Rose-Aimée Du Buc d’Enneville, the Comtesse de Choiseul-Meuse, and Jean-Baptiste Du Buc4 to William Temple Franklin

Printed announcement: American Philosophical Society

[c. August 21, 1783]5


Madame D’enneville, Madame la Comtesse DE Choisëul, & M. DU Buc, Intendant Général des Colonies, sont venus pour avoir l’honneur de vous faire part du Mariage de M. DU Buc-Saint-Olympe,6 leur Cousin-Germain, avec Madame DE Longpré.7

Addressed: A Monsieur / Monsieur franklin, Secretaire / de Légation americaine / a Passy

[Note numbering follows the Franklin Papers source.]

4The Du Buc (Dubuc, Dubuq, Dubucq) family was one of the most powerful planter families in Martinique, and Jean-Baptiste Du Buc (b. 1717) was at this time its most prominent member. Known as “le Grand Dubuc” and widely praised for both intellect and character, he had been president of the island’s Chamber of Commerce before being sent to Paris as its representative in 1761. Choiseul soon appointed him premier commis de la Marine. He was the author of the exclusif mitigé, which relaxed the laws prohibiting trade between France’s colonies and other nations, and in 1784 and 1785 helped maintain a direct sugar trade with the United States. Mme d’Enneville was his sister-in-law, legally separated since 1754 from his brother Félix-André Du Buc d’Enneville (b. 1726). Their daughter, his niece Marie-Anne, twice widowed, became a countess by virtue of her third marriage in 1769 to the comte de Choiseul-Meuse. Mother and daughter may have met BF in June, 1777: XXIV, 148–9 (where we speculated that the daughter married the vicomte); XXVI, 28. See the DBF, under Dubuc (Les); Jean Tarrade, Le Commerce colonial de la France à la fin de l’Ancien Régime: L’évolution du régime de “l’Exclusif” de 1763 à 1789 (2 vols., Paris, 1972), I, 185, 190–211; Jacques Petitjean Roget, J’ai assassiné la Sultane Valide (Sarreguemines, 1990), p. 112.
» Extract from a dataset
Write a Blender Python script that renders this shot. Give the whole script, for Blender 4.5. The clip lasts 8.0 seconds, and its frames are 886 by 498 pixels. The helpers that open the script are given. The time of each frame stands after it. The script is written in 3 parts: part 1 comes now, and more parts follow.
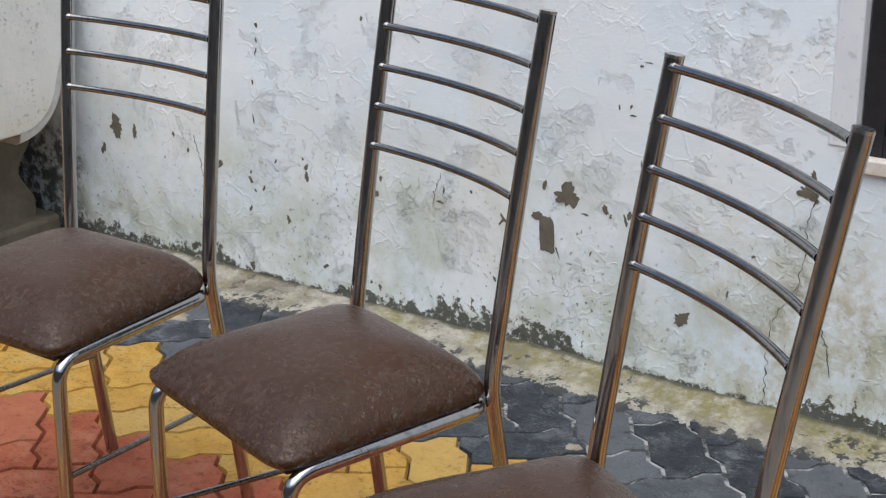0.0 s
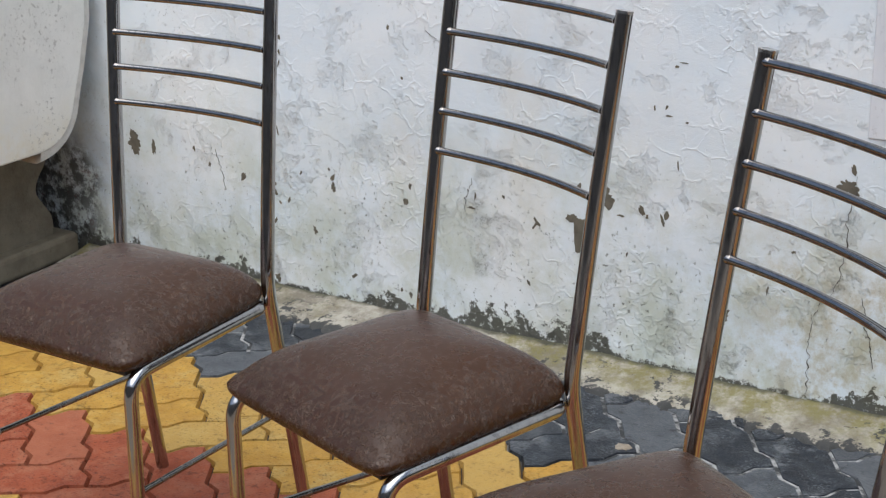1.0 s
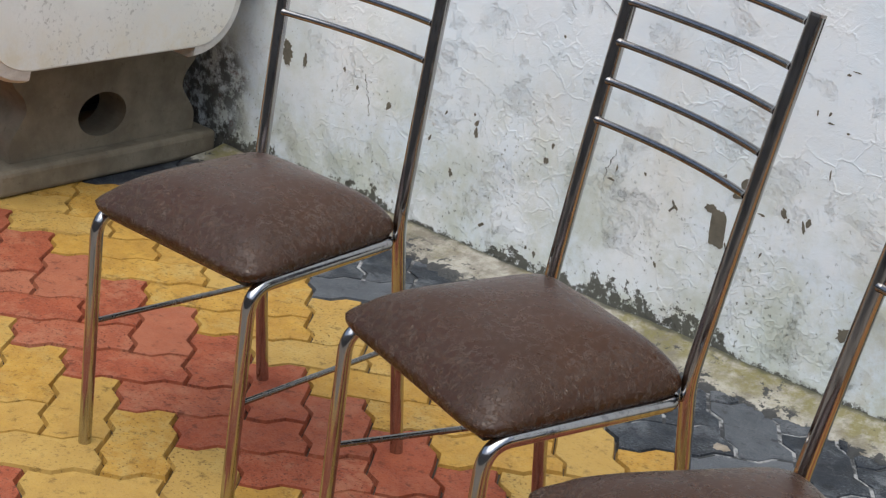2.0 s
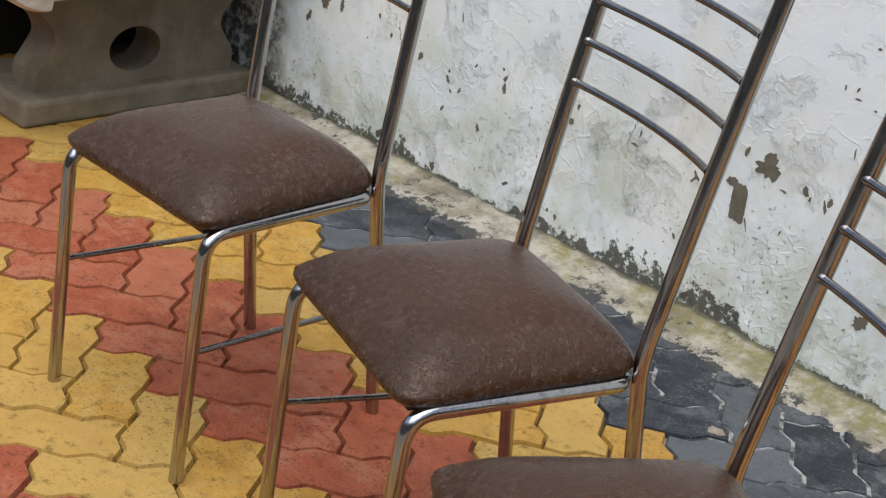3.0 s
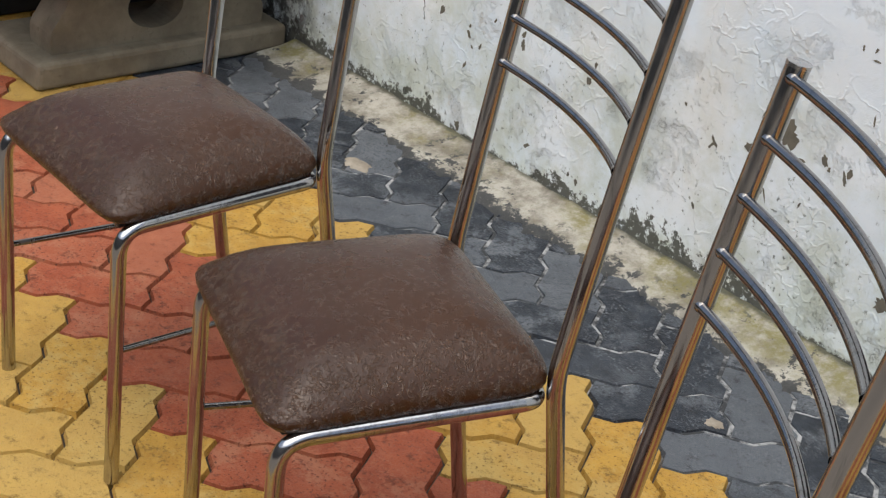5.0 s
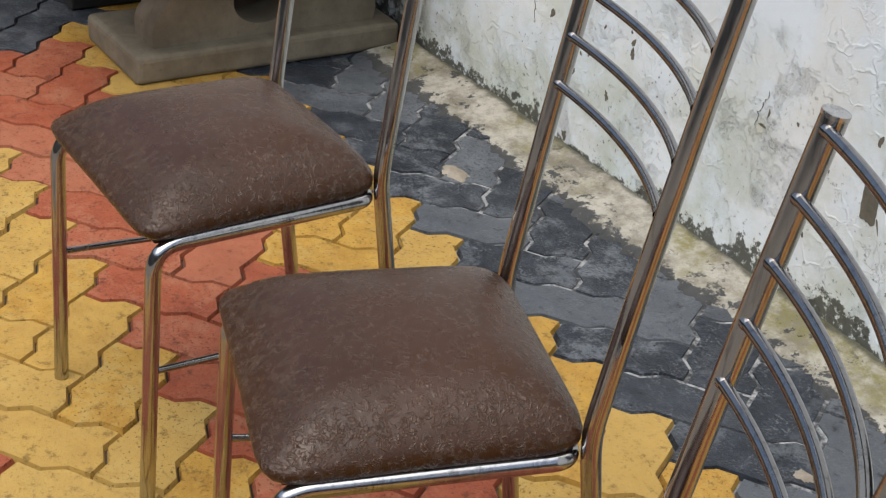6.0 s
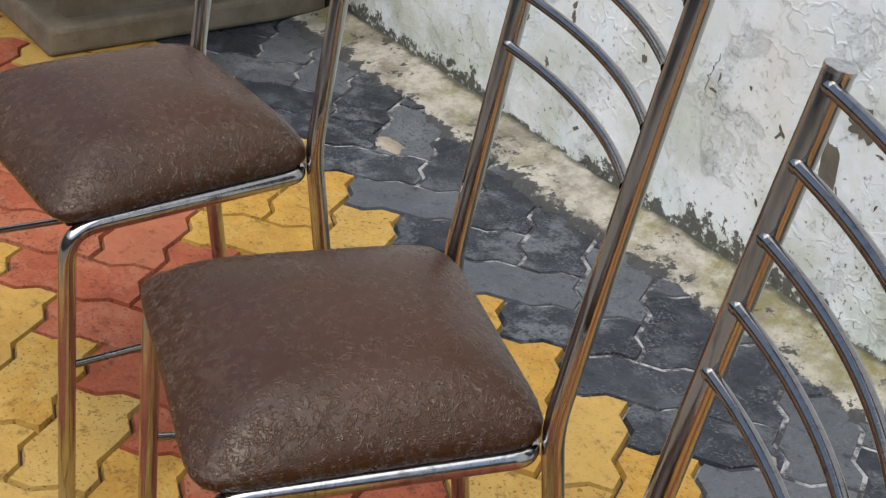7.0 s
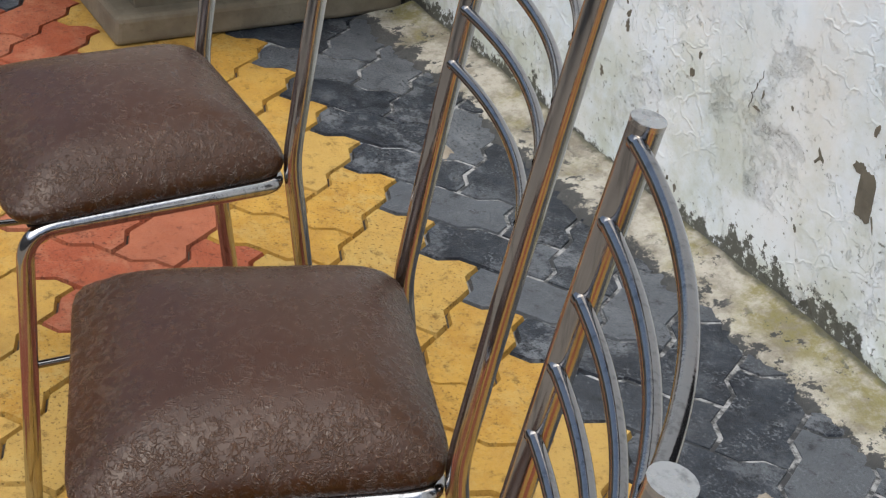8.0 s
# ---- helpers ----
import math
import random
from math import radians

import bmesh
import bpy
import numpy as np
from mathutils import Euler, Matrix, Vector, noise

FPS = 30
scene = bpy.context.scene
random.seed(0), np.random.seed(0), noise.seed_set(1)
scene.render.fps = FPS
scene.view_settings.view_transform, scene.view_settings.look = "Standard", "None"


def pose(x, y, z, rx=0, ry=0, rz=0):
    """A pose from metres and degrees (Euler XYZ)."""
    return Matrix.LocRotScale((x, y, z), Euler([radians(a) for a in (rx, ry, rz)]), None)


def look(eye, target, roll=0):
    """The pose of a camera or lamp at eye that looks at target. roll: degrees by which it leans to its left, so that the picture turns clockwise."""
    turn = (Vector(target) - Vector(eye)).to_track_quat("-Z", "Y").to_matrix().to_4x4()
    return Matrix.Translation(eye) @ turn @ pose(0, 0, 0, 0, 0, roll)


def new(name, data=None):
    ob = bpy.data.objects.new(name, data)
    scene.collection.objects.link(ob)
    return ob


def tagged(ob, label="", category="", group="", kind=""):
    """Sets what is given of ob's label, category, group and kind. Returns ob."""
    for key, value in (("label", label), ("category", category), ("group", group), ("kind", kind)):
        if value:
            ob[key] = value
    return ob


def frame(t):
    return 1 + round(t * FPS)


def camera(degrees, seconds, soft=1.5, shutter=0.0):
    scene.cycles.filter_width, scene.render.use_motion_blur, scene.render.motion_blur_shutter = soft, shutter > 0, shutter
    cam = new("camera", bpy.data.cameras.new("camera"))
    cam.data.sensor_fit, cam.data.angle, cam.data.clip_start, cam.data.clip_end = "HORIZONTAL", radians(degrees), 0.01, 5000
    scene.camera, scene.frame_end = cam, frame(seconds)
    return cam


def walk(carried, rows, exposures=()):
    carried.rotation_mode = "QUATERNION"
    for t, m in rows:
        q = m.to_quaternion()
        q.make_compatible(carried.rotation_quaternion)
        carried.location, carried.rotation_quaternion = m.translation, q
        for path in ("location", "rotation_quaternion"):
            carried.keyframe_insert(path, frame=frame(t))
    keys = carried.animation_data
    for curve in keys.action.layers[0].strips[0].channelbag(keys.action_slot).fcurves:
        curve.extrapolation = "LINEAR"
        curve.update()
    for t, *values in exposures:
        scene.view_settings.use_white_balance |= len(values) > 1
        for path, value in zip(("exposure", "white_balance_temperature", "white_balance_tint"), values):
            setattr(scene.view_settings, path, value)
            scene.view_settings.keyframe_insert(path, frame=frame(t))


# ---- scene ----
cam = camera(31.562, 8.0, soft=1.2)
PATH = [
    (0.0, pose(0.9303, -2.6681, 1.3597, 70.3715, 0.2062, 34.7961)),
    (0.5, pose(0.8709, -2.7168, 1.3594, 70.5954, 1.0154, 33.8655)),
    (1.0, pose(0.7963, -2.7728, 1.3539, 70.7655, 1.3110, 32.6754)),
    (1.5, pose(0.7444, -2.7963, 1.3487, 70.6049, -0.3330, 32.8184)),
    (1.7, pose(0.7306, -2.7983, 1.3514, 69.6662, -3.9867, 34.9482)),
    (2.8, pose(0.8247, -2.5718, 1.3685, 66.0020, -9.4022, 45.6502)),
    (3.0, pose(0.8482, -2.5446, 1.3656, 65.8670, -8.7326, 45.5141)),
    (3.5, pose(0.8921, -2.4814, 1.3855, 65.5592, -6.9268, 45.1697)),
    (4.0, pose(0.9046, -2.3953, 1.4001, 64.2162, -7.6819, 46.5171)),
    (4.5, pose(0.8925, -2.2705, 1.4114, 62.9735, -7.4200, 48.4621)),
    (5.0, pose(0.9218, -2.1610, 1.4300, 62.1598, -5.8020, 51.1905)),
    (5.2, pose(0.9202, -2.1057, 1.4329, 61.8820, -5.5663, 53.6655)),
    (6.3, pose(0.8494, -1.9053, 1.4093, 60.9391, -4.8901, 58.0535)),
    (6.5, pose(0.8196, -1.9009, 1.3949, 60.9489, -4.6004, 56.6242)),
    (7.0, pose(0.7586, -1.8671, 1.3504, 60.2767, -5.3626, 55.0882)),
    (7.5, pose(0.7843, -1.7409, 1.3707, 59.6497, -6.3780, 57.0149)),
    (8.0, pose(0.8301, -1.6125, 1.3788, 59.1461, -4.5420, 62.1025)),
]
walk(cam, PATH, exposures=((0.0, 0.31, 6110, 6), (1.7, 0.32, 6140, 6), (3.0, 0.37, 6350, 6), (5.0, 0.40, 6360, 6), (8.0, 0.49, 6320, 6)))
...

5The date of the wedding is established by the bridegroom’s Aug. 20 letter thanking BF and WTF for agreeing to sign the marriage contract. As the ceremony was scheduled for 5 A.M. the next morning and he had much to do, he apologized for not bringing the contract in person: Saint-Olympe to WTF, Aug. 20, 1783, APS.

6Jean-Baptiste-César (Cézar) Du Buc, chevalier de Saint-Olympe (1756–1834), was sénéchal and lieutenant general of the admiralty of Grenada; in September, 1783, he was appointed procureur du roi of the admiralty at Guadeloupe: Tarrade, Commerce colonial, I, 222; Elisabeth Escalle and Mariel Gouyon Guillaume, Francs-Maçons des loges françaises “aux Amériques,” 1770–1850: Contribution à l’étude de la société créole … (Paris, 1993), p. 425. The chevalier had known WTF since at least the beginning of the year; on Jan. 14 he wrote to thank WTF for lending him a copy of Paine’s Letter Addressed to the Abbe Raynal … (APS). He and his wife remained on close terms with the Franklins and their circle for the duration of BF’s mission.

7The bride may have been related to the Le Vassor de La Touche Longpré family, Martinique planters related by marriage to the Du Bucs: Jacques Petitjean Roget, Le Gaoulé: la révolte de la Martinique en 1717 (Fort de France, 1966), pp. 105–6, 529.